By RUSSELL BAILLIE
Ben Affleck's apparent mission to make a bad movie in every genre continues.
This time it's sci-fi — another adaptation from the works of Philip K. Dick — and he has Uma Thurman as the love interest and Hong Kong director John Woo trying to give the supposedly
brainy story some action brawn.
In the near-future Affleck is a whiz-kid computer reverse-engineer — a hired gun for cyber-corporations who get him in to copy their competitors' latest developments, improve them, then pass them off as original.
Then in a harsh application of a restraint-of-trade contractual clause, he has his memory zapped so he can't do the same for the next company. Quite how he builds up on-the-job experience or gets any better at what he does isn't clear.
But such is his professional life where his only last memories are his frequent holidays.

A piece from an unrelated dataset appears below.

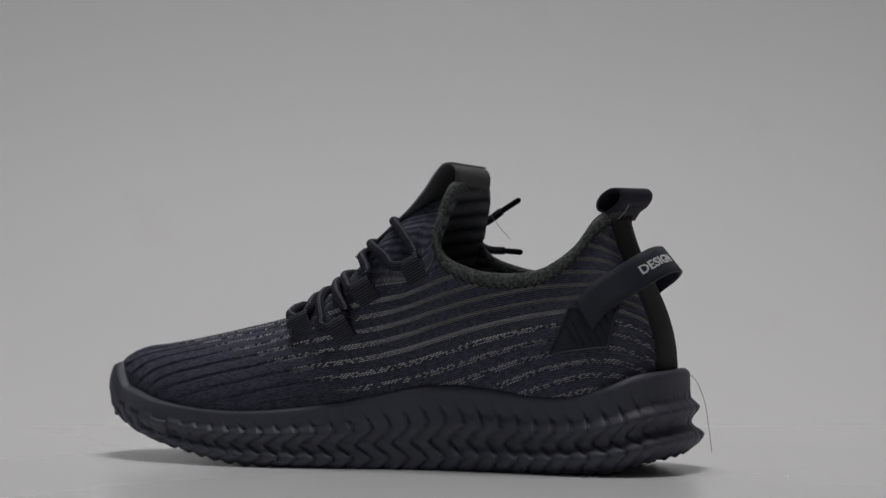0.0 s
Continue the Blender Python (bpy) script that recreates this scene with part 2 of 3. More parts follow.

He gets an offer he can't refuse from a bigwig on a three-year project in a lock-down facility before getting those neurons scrubbed.
Three years later he's out, complete with induced amnesia and suddenly being chased by the FBI for reasons he has to figure out for himself.
Affleck is at his wooden best throughout, there's no detectable chemistry between him and Thurman and the action is disappointingly dull, despite Woo's reputation.
DVD features include director's and screenwriter's
commentaries, behind-the-scenes featurettes on production design and stunts, deleted and extended scenes and an alternate ending (which didn't improve things).